A primeira delas consiste na realização de uma fervorosa novena a São Judas Tadeu, padroeiro e protetor das pessoas em situação de desespero. Cá entre nós, talvez isso, por si só não baste. Assim, a diversificação das frentes de atuação, para a solução de situações delicadas como essa, sempre será uma boa estratégia, de modo que a realização concomitante de uma outra novena à Santa Edwiges não fara mal algum, afinal, na condição de protetora dos endividados, quem sabe ela, com a sua luz divina, possa amparar espiritualmente o mutuário na resolução do respectivo endividamento.

Já a outra solução, aliás, bem mais razoável e até mesmo mais efetiva, consiste na contratação de um advogado, o qual, valendo-se de suas habilidades profissionais, envidará esforços para a obtenção de uma solução amigável entre os envolvidos — afinal, por mais delicada que seja a situação, tratam-se de familiares e de pessoas que outrora mantinham entre si fortes vínculos afetivos e pessoais. E se, apesar desses esforços, nada for resolvido, não restará alternativa senão a propositura da medida judicial cabível, destinada a compelir o mutuário a restituir o montante emprestado. É preciso ter em mente que a propositura de uma medida dessa natureza deve ser precedida de uma criteriosa análise da documentação existente, bem como da situação patrimonial e financeira do mutuário, vez que de nada adiantará envidar esforços — onerosos por sinal — perante o Judiciário, se a operação de mútuo em dinheiro não puder ser razoavelmente provada e se a condição patrimonial e financeira do mutuário for insuficiente para suportar o empréstimo reclamado.

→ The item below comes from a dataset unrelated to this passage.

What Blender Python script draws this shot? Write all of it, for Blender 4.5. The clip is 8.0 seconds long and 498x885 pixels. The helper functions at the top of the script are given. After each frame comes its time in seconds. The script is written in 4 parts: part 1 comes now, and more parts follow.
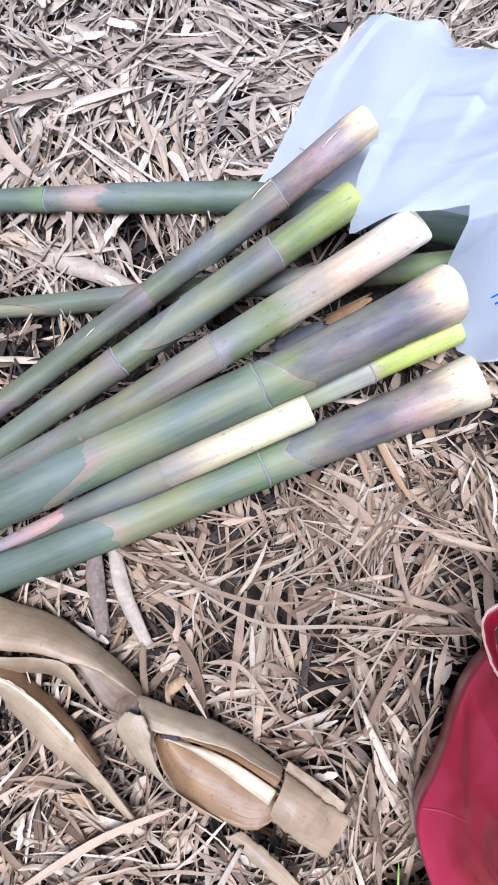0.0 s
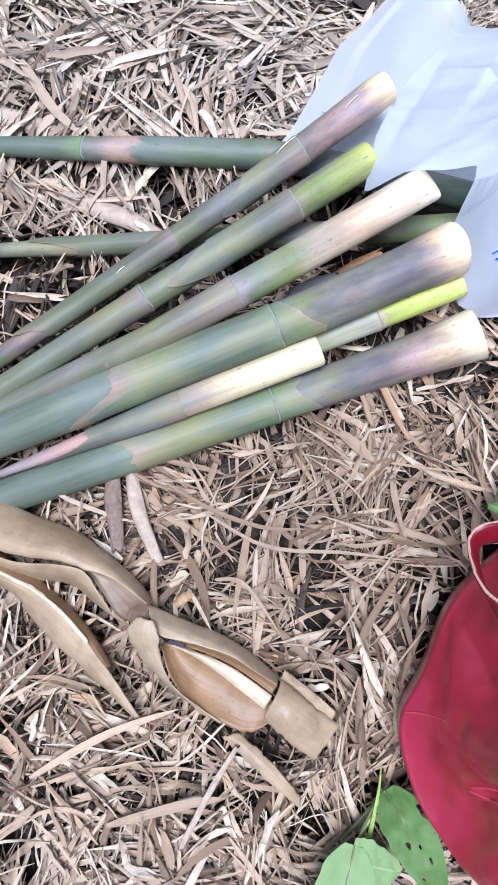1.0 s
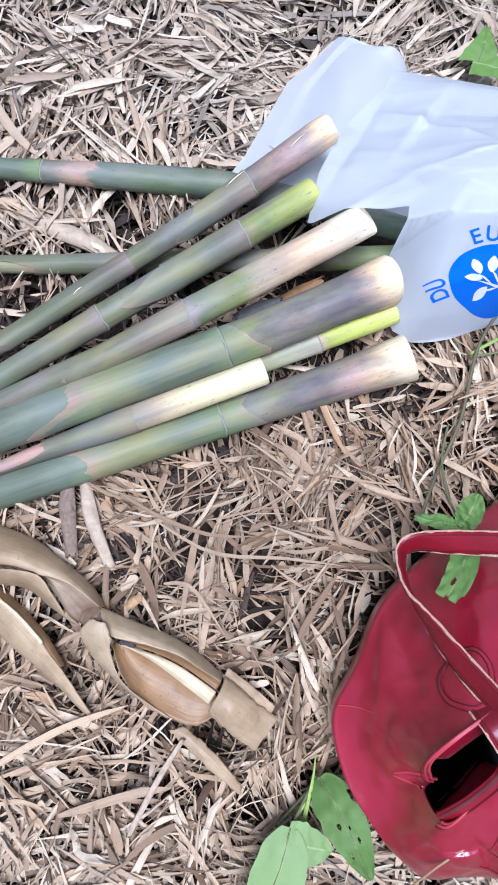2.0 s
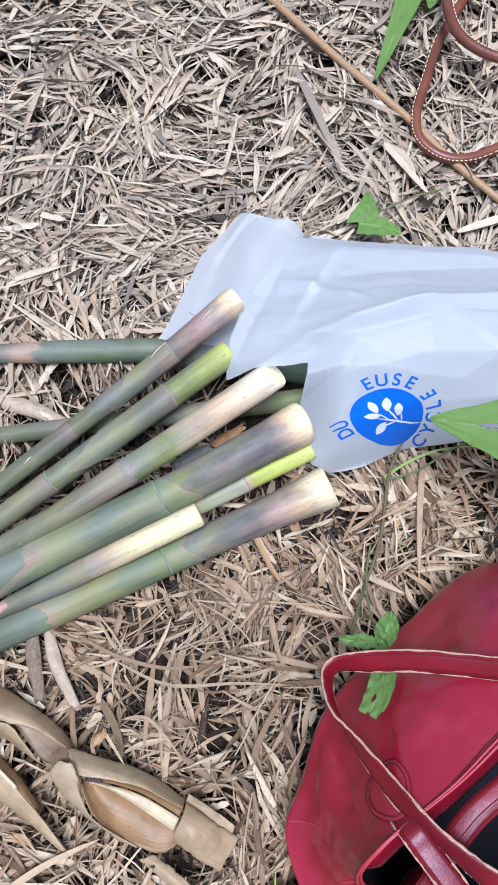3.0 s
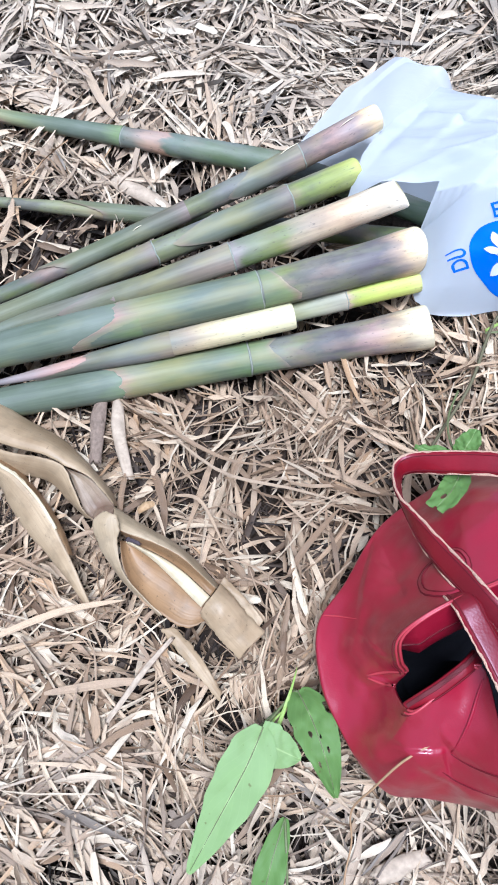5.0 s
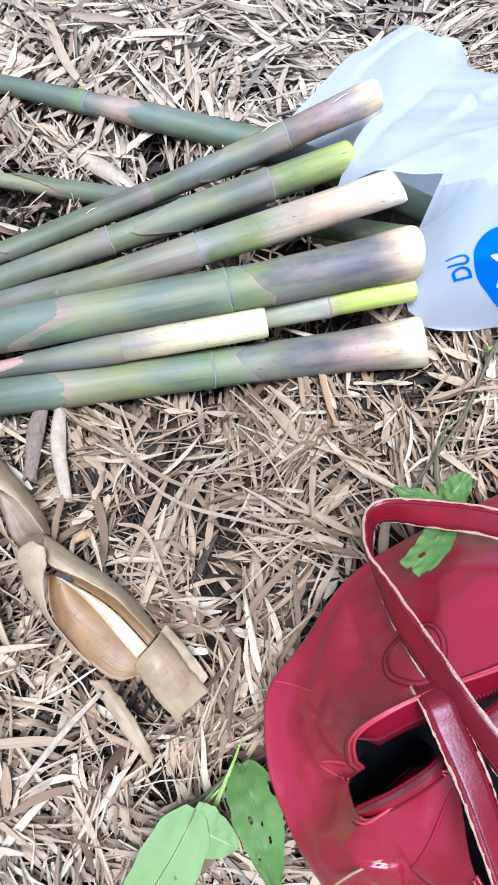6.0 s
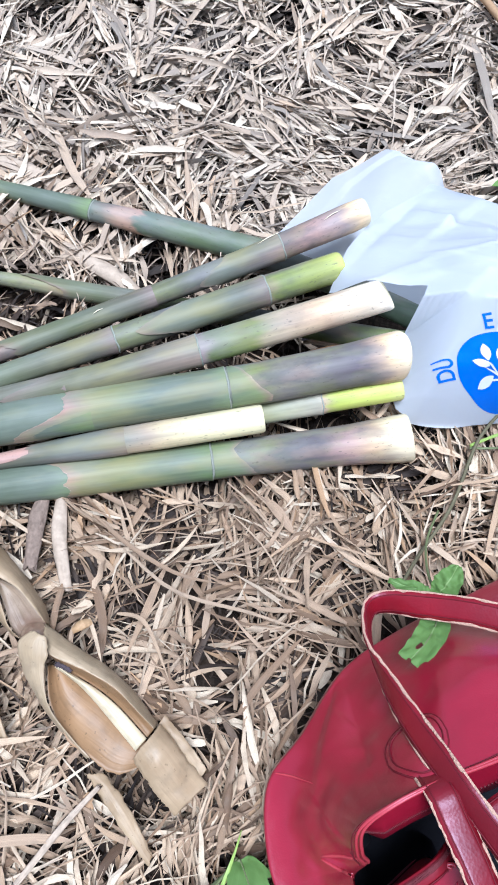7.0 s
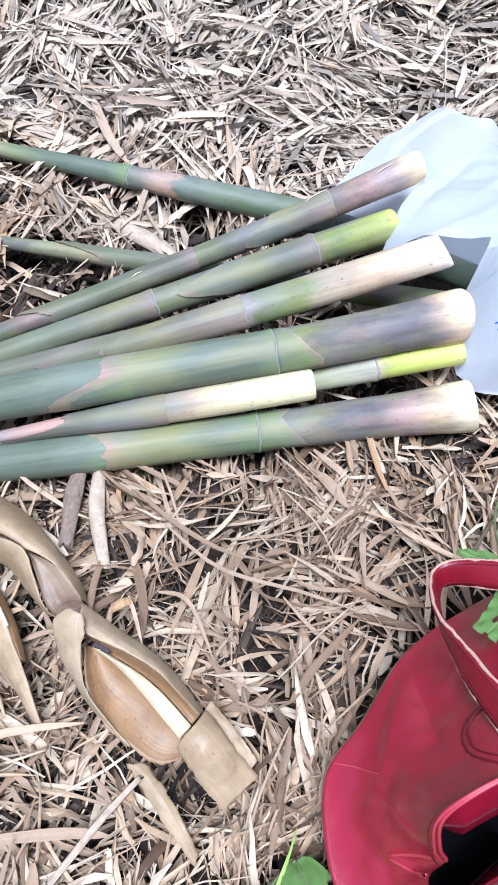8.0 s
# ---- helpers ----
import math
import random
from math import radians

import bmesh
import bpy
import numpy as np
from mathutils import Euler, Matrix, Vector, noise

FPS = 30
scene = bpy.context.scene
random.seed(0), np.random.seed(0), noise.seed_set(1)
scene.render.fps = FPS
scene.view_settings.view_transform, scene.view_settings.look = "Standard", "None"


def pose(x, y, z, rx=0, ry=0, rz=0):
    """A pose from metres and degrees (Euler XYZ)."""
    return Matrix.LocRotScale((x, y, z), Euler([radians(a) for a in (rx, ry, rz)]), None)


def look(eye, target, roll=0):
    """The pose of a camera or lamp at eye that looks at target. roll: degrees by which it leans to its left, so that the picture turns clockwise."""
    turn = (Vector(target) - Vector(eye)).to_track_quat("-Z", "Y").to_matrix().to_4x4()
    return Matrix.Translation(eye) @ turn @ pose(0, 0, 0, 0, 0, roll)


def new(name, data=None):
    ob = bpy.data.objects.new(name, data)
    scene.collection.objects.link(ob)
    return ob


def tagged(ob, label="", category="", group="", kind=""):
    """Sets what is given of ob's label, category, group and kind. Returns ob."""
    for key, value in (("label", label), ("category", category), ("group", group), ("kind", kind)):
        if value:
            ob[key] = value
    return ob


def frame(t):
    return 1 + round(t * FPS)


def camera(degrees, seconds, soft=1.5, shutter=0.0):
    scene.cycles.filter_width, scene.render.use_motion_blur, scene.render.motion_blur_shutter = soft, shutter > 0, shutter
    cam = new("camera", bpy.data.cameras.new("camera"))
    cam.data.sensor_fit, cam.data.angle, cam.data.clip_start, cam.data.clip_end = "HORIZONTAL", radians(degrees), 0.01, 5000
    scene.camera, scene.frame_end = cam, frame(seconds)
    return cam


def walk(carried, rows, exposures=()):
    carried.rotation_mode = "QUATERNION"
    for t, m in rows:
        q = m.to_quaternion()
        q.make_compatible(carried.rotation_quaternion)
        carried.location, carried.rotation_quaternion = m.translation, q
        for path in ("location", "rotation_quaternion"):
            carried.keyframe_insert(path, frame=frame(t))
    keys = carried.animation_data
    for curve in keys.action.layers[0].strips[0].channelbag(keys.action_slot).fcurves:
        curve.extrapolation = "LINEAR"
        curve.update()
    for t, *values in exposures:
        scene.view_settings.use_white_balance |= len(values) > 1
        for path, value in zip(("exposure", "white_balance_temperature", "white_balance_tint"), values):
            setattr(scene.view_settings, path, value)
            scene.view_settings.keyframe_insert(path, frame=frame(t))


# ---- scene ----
cam = camera(36.8, 8.0, 1.8)
PATH = [
    (0, (0.025, -0.013, 0.677), (-0.087, 0.334, -1.289), -18.2),
    (0.2, (0.013, -0.02, 0.694), (-0.1, 0.394, -1.259), -13.9),
    (0.5, (0.038, -0.054, 0.696), (-0.109, 0.338, -1.26), -18.3),
    (0.8, (0.026, -0.069, 0.703), (-0.085, 0.261, -1.266), -16.0),
    (1, (0.015, -0.082, 0.72), (-0.089, 0.263, -1.247), -14.2),
    (1.2, (0.002, -0.089, 0.717), (-0.077, 0.258, -1.251), -10.0),
    (2.3, (0.032, -0.06, 0.801), (0.089, 0.286, -1.168), 12.3),
    (2.5, (0.054, -0.048, 0.816), (0.078, 0.328, -1.148), 5.6),
    (2.7, (0.076, -0.042, 0.835), (0.087, 0.395, -1.117), 2.5),
    (3, (0.085, -0.028, 0.88), (0.124, 0.517, -1.044), 1.4),
    (3.2, (0.098, -0.037, 0.891), (0.157, 0.566, -1.015), 2.4),
    (3.5, (0.106, -0.076, 0.902), (0.222, 0.577, -0.985), 5.0),
    (3.75, (0.072, -0.148, 0.899), (0.22, 0.528, -0.978), 7.4),
    (4, (0.057, -0.274, 0.915), (0.171, 0.417, -0.958), 4.9),
    (4.2, (0.047, -0.354, 0.951), (0.133, 0.321, -0.93), 2.4),
    (4.5, (0.035, -0.343, 0.879), (0.05, 0.325, -1.007), 0.8),
    (4.7, (0.042, -0.308, 0.833), (-0.008, 0.332, -1.061), 0.5),
    (5.8, (0.077, -0.194, 0.717), (-0.03, 0.345, -1.206), 3.0),
    (6, (0.085, -0.176, 0.7), (-0.006, 0.358, -1.225), 4.0),
    (6.2, (0.098, -0.169, 0.703), (0.015, 0.371, -1.221), 4.6),
    (6.3, (0.101, -0.169, 0.714), (0.025, 0.386, -1.207), 5.3),
    (6.4, (0.105, -0.167, 0.726), (0.032, 0.413, -1.186), 5.8),
    (6.5, (0.102, -0.165, 0.74), (0.033, 0.492, -1.147), 6.7),
    (6.75, (0.081, -0.164, 0.747), (0.023, 0.535, -1.126), 8.8),
    (7, (0.053, -0.181, 0.731), (0.002, 0.568, -1.122), 10.0),
    (7.2, (0.044, -0.182, 0.714), (-0.035, 0.6, -1.124), 8.2),
    (7.5, (0.034, -0.193, 0.697), (-0.075, 0.592, -1.139), 6.2),
    (7.75, (0.036, -0.201, 0.678), (-0.084, 0.569, -1.164), 5.2),
    (8, (0.05, -0.208, 0.663), (-0.105, 0.566, -1.175), 2.7),
]
EXPOSURES = [(0, 0.31, 5170, 15), (2.3, 0.22, 5280, 13), (3.0, 0.1, 5420, 11), (3.5, 0.0, 5420, 10), (4.0, 0.19, 5450, 9), (4.6, 0.41, 5270, 9), (6.0, 0.45, 5150, 8), (7.0, 0.43, 5200, 9), (8.0, 0.52, 5200, 11)]
walk(cam, [(t, look(eye, target, roll)) for t, eye, target, roll in PATH], EXPOSURES)

from mathutils.bvhtree import BVHTree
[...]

E quando a questão se torna litigiosa? Pois é! Esse, sem dúvida alguma, é o pior cenário. Além da dor de cabeça inerente a uma demanda judicial, as partes terão de suportar as consequências e os dissabores daí decorrentes, cujos efeitos não se restringem apenas aos envolvidos, mas abrangem, também, o círculo de amizades e de relacionamento pessoal, bem como a estrutura familiar.

Na via judicial, uma vez comprovada a existência do mútuo, será o mutuário compelido a restituir o montante que lhe havia sido cedido a título de empréstimo, contudo, corrigido monetariamente, com base nos índices oficiais adotados pelo Poder Judiciário, e acrescido de juros moratórios, na ordem de 1% ao mês, computados a partir da citação do devedor.

Enfim, já foi dito algures que não se deve acreditar naqueles que pedem emprestado, tampouco naqueles que emprestam, já que, no mais das vezes, perde-se o empréstimo, o dinheiro e o amigo. Nesse diapasão, se porventura não for possível evitar, tampouco recusar um pedido de mútuo em dinheiro a título gratuito, formulado por um ente querido, então, que a respectiva operação, ao menos, seja documentalmente detalhada, de modo a evitar futuros contratempos e mal-entendidos entre as partes, e minimizar, na medida do possível, as chances de perda do malfadado empréstimo… do dinheiro… e do amigo!